Our paper "On the Role of Embeddings in Diffusion-based Generation of scRNA-seq Data" has been accepted at the ECML PKDD 2025

Our work investigate how different embeddings influence the training of a diffusion model and the resulting generation of scRNA-seq data and how meaningful common clustering metrics are for this task.

Abstract:

Single-cell RNA sequencing (scRNA-seq) enables fine-grained insight into the heterogeneity of tissues and cellular responses. However, the limited availability of high-quality datasets and the inherent noise in scRNA-seq measurements hinder downstream analyses. Generative models, particularly diffusion models, offer a promising approach to synthesizing realistic scRNA-seq data. This work builds upon the scDiffusion framework and investigates the influence of various embedding strategies on diffusion-based generation. We study three trainable approaches: an autoencoder as in scDiffusion, an scANVI model, and an scTAG model.
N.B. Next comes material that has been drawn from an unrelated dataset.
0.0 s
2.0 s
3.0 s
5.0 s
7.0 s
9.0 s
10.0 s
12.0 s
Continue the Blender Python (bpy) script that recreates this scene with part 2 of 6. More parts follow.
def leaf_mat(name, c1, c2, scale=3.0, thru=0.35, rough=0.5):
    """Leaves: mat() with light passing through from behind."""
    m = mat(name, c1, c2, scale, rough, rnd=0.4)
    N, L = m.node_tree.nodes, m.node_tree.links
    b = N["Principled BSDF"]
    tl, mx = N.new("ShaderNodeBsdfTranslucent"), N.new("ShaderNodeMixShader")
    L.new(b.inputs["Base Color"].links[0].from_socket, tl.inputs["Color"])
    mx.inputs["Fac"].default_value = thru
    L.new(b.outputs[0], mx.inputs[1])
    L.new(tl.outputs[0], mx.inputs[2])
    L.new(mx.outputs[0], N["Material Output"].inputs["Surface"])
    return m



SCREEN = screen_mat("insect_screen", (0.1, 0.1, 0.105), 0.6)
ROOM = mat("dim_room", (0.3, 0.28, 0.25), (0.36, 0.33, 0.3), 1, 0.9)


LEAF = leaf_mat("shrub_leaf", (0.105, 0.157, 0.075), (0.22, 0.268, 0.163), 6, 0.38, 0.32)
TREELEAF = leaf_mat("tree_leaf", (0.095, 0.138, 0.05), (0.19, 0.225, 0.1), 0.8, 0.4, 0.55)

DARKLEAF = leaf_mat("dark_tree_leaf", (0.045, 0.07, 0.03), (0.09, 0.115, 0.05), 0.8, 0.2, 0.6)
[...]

Further, we investigate a feature selection approach using highly variable genes (HVGs). For the guided diffusion, we use a four-layer MLP as well as an scANVI-based classifier to explore conditional generation. We show that the scANVI model produces the top-performing embedding, and the diffusion model trained on this embedding yields the most realistic data, with a class distribution closely resembling real data. We also show that the used embedding metrics are not sufficient for deciding which embedding is best suited for training another model. These findings highlight the importance of representation choice when training a diffusion model to generate new scRNA-seq data.